Pourtant, To the Wonder reste indéfectiblement figé, peut-être moins à cause de l’emphase qu’on reproche habituellement au cinéaste qu’à un certain effet de bégaiement, une difficulté à moduler son régime de sublimation permanente. D’un coté, on sent que le film vise l’épiphanie de chaque plan, l’efflorescence de chaque image, le miracle spontané sans cesse reproduit et venant se signaler par la lumière, le geste, le vent ou toute autre saillie de la divine nature. Plutôt que de laisser advenir la grâce, en son instant unique, fugace et imprévisible, ce principe d’accumulation la suspend en un point d’orgue éternel. Mais depuis The Tree of Life, le passage du cosmos à la problématique du couple fige la grâce en une collection de vignettes extatiques, sortes de concentrés d’existence, qui s’additionnent les unes aux autres comme une étrange bande-annonce sur un mode prophétique, futur antérieur qui semble nous promettre l’avènement de quelque chose – mais quoi ? Par là, Malick poursuit une démarche expérimentale qui consiste à voguer sur les liaisons métaphysiques du monde, plutôt que d’avancer par des voies psychologiques plus usitées. L’essentialisme constant de son filmage, qui cherche à acculer l’instant sur sa crête, à son apogée, rencontre inopinément une certaine définition du bien-être publicitaire – à force d’immensité, de couchants irisés et autres prédications chaudement murmurées au creux de l’oreille.

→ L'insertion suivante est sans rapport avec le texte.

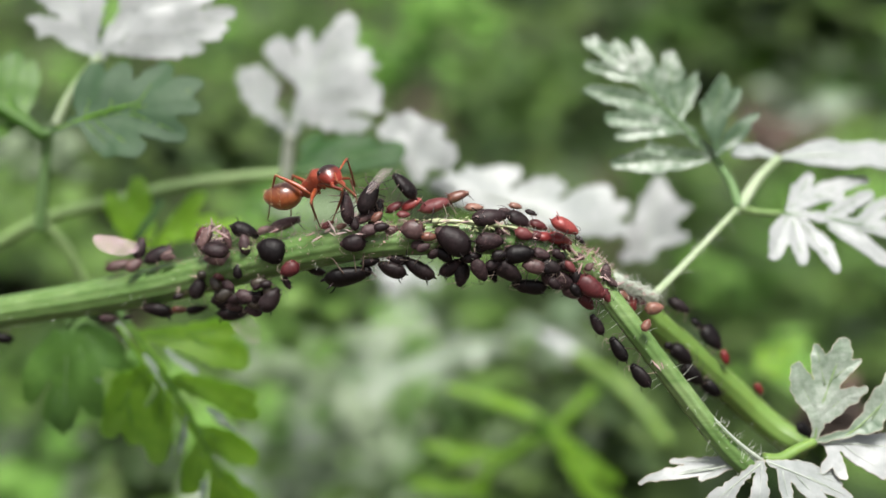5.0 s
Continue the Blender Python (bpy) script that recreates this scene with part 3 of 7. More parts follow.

La beauté du film, en revanche, tient solidement et surtout à la pente de son récit : l’épreuve du mariage et de son sacrement, d’abord retardée puis rattrapée de justesse et finalement consentie. Mais ce récit, par auteurisme, Malick se refuse à le prendre en main, et préfère le caresser à la périphérie de son geste de cinéaste, l’évoquer au passage, par petites touches allusives, sans jamais consentir à redescendre sur terre. Du coup, ses acteurs écopent d’une mission impossible : ne rien « jouer », mais exprimer à chaque seconde l’essence de leur être, dans une suite d’instants choisis, un best-of émotionnel qui se résume bien souvent à la gratuité des actes « désintéressés » qu’il leur reste à produire devant la caméra. Le bonheur, c’est donc simple comme tournoyer sur soi-même, faire voler sa robe au vent, batifoler dans les champs de blé, jouer comme des enfants, se jeter dans les bras l’un de l’autre, contempler la nature, la frôler, ne faire qu’un avec elle. On voit bien, à ce rythme, ce qui rapproche dangereusement Malick du programme publicitaire : la confusion du Bien avec le bien-être, le ravalement de la durée à une éternité théorique, la compression du temps présent en une acmé individuelle, l’adhérence à la sensation… Le bégaiement du film tient quelque part à ce refus de redescendre, de toucher terre, de se maculer au pragmatisme du récit (la grandeur du cinéma hollywoodien) pour s’isoler dans sa tour d’ivoire et finir comme une longue pub pour le Paradis. Cela n’a rien de honteux mais nous rend nostalgique, à terme, de la Chair du Christ.